Another way to write this:

$\displaystyle \sum_{n\ge 0} \left( \sum_{k = 0}^n \dfrac{(-1)^{n-k}}{k!} \right) (2x)^n$ - Jan 27th 2014, 03:53 PMSlipEternalRe: expand (e^2x)/(2x+1) up to x^3
Oh, thinking about it, $\displaystyle \sum_{k=0}^n \dfrac{(-1)^{n-k}}{k!} = (-1)^n\dfrac{!n}{n!}$ where $\displaystyle !n$ is the number of derangements of an $\displaystyle n$ element set. So, you can write it:

$\displaystyle \dfrac{e^{2x}}{2x+1} = \sum_{n\ge 0}(-2)^n\dfrac{!n}{n!}x^n$ - Jan 27th 2014, 03:59 PMromsekRe: expand (e^2x)/(2x+1) up to x^3
first time I've ever seen !n... learn something new every day

- Jan 27th 2014, 04:06 PMSlipEternalRe: expand (e^2x)/(2x+1) up to x^3
It is also called subfactorial (link).

- Jan 28th 2014, 05:26 AMStuck ManRe: expand (e^2x)/(2x+1) up to x^3
The substitution method doesn't work for the same reason as with what I first tried. I have used the method given by SlipEternal but the combined sigma notation at the end I don't know how to obtain. I haven't seen subfactorial before so I won't be looking at the last one.

- Jan 28th 2014, 05:36 AMSlipEternalRe: expand (e^2x)/(2x+1) up to x^3
All I did was apply the multinomial theorem. If you are working with the product of two infinite series, this should be well-known:

$\displaystyle \left(\sum_{n\ge 0}a_n x^n \right) \left(\sum_{n\ge 0} b_n x^n \right) = \sum_{n\ge 0} \left(\sum_{k=0}^n a_k b_{n-k} \right) x^n$

So, applying that to the product of infinite series I gave you, you get the solution I provided (the double summation at the end of post #6).

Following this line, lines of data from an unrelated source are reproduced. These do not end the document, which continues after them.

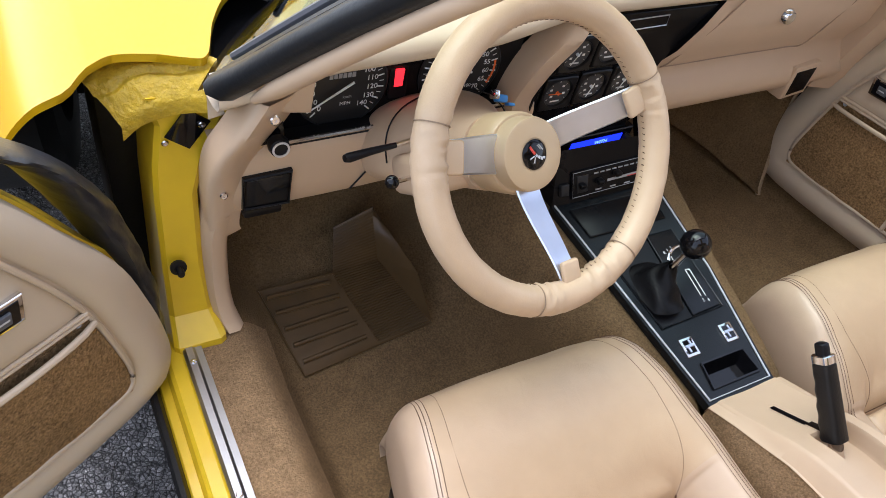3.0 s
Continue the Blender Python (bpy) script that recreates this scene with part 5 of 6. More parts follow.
# ---------------------------------------------------------------- dashboard
dash = thing("dashboard", "beige moulded dashboard with black instrument panels", "dashboard")


def on_dash(a, b, d=0.0):
    """A place on the dash face: a across, b up, d towards the seats; the face leans."""
    return Vector((a, 0.462 - (b - 0.64) * 0.10 - d, b))


def dash_body():
    # top pad with overhanging lip
    bm = bmesh.new()
    rows = []
    for i in range(49):
        x = -0.635 + 1.27 * i / 48
        end = step(0.50, 0.64, abs(x))
        prof = [(0.66, 0.745), (0.62, 0.772), (0.56, 0.792), (0.48, 0.806), (0.43, 0.812), (0.405, 0.809), (0.394, 0.800), (0.394, 0.789), (0.403, 0.780), (0.425, 0.774), (0.50, 0.772)]
        flush = 0.048 * step(-0.34, -0.10, x)
        # the pad reaches forward to the curved foot of the windscreen
        foot = max(0.470, screen_foot(x) - 0.012)
        front = [(y, z) for y, z in prof if y < 0.45]
        rear = [(0.455 + (foot - 0.455) * q, 0.808 - 0.036 * q ** 1.6) for q in (1.0, 0.8, 0.6, 0.4, 0.2, 0.0)]
        prof = [(foot, 0.74)] + rear + front + [(0.50, 0.772)]
        rows.append([Vector((x, y + (0.02 * end + flush if y < 0.45 else 0), z - 0.040 * end - 0.010 * step(0.2, 0.6, abs(x)))) for y, z in prof])
    grid(bm, rows)
    part("top_pad", bm, PAD, dash, "padded beige dash top", 60)
    # lower panel on the driver's side: face, knee roll
    bm = bmesh.new()
    rows = []
    for i in range(29):
        x = -0.632 + 0.46 * i / 28
        rise = 0.012 * step(-0.50, -0.20, x)
        prof = [(0.52, 0.648), (0.472, 0.646), (0.462, 0.640), (0.459, 0.628), (0.462, 0.575), (0.466, 0.548), (0.474, 0.540), (0.51, 0.540)]
        rows.append([Vector((x, y, z + rise * (1 if z < 0.6 else 0.3))) for y, z in prof])
    grid(bm, rows)
    lower = part("knee_panel", bm, PLASTIC, dash, "beige lower panel below the instruments", 50)
    bm = bmesh.new()
    tube(bm, [on_dash(-0.452, 0.548, 0.006), on_dash(-0.428, 0.585, 0.0095), on_dash(-0.404, 0.622, 0.0055)], 0.0014, 5)
    part("panel_gap", bm, BLACK, lower)
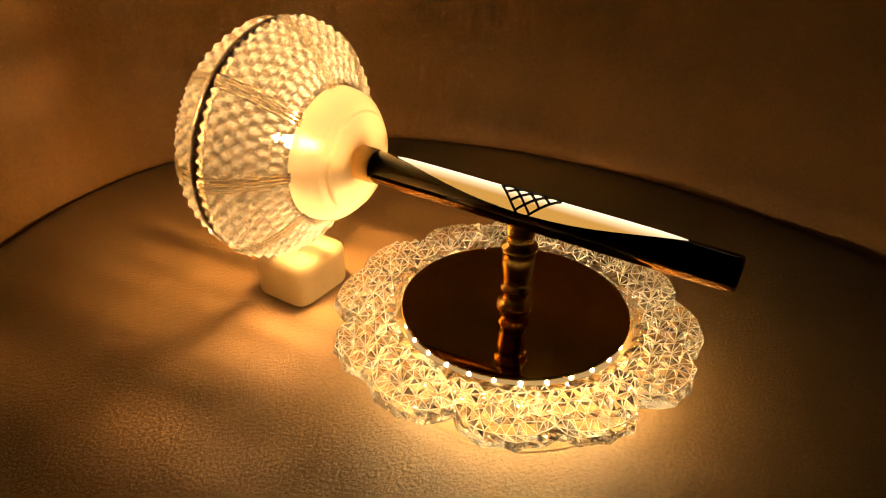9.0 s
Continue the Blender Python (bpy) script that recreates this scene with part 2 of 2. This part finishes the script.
def rim(a, grow=0.0):
    """The seat's outline at the angle a, widened by grow; a runs from the right front over the back to the left front."""
    gx, gy = grow if isinstance(grow, tuple) else (grow, grow)
    return CX + (RA + gx) * math.cos(a), CY + (RB + gy) * math.sin(a)


chair = tagged(new("armchair"), "brown leather tub armchair with a curved padded back", "armchair")
chair.location = (0, 0, 0)
NA = 160
A0, A1 = radians(-62), radians(242)
arc = [A0 + (A1 - A0) * k / NA for k in range(NA + 1)]

bm = bmesh.new()
rings = []
for g, z in ((-0.30, 0.0), (-0.20, 0.0), (-0.10, 0.0), (-0.05, 0.0), (-0.020, 0.0), (-0.009, -0.0012), (-0.003, -0.005), (0.0, -0.012), (0.001, -0.03), (0.0, -0.11)):
    rings.append([(*rim(2 * math.pi * k / 200, g), z) for k in range(200)])
vs = sheet(bm, rings, close_v=True)
bm.faces.new(vs[0]); bm.faces.new(vs[-1][::-1])
bmesh.ops.recalc_face_normals(bm, faces=bm.faces)
part("seat", bm, M_SEAT, chair, "smooth dark brown leather seat", True)

LEAN_SIDE, LEAN_BACK = 0.47, 0.15          # metres outwards for a metre up
LEAN_OUT = 0.25
TOP = 0.52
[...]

Btw, Wolframalpha can compute the subfactorial, so if you want to check your answer: link. In the link I offered for subfactorial, it actually states that the exponential generating function is $\displaystyle \dfrac{e^{-x}}{1-x}$, so plugging in $\displaystyle -2x$, you get the same expansion I offered, so this is a correct solution. - Jan 28th 2014, 05:46 AMromsekRe: expand (e^2x)/(2x+1) up to x^3
well... if all else fails you can always find the Taylor series about 0.

If you take the derivatives of $\displaystyle f(x)=\frac{e^{2x}}{2x+1}$ and let $\displaystyle x=0$

and form $\displaystyle f(x)=\frac{e^{2x}}{2x+1} \approx \displaystyle{\sum_{k=0}^3 \frac{f^{(k)}(0)}{k!}x^k$

you find

$\displaystyle \frac{e^{2x}}{2x+1}\approx 1+2 x^2 - \frac{8}{3}x^3 + ... $

This is identical to it's MacLaurin series.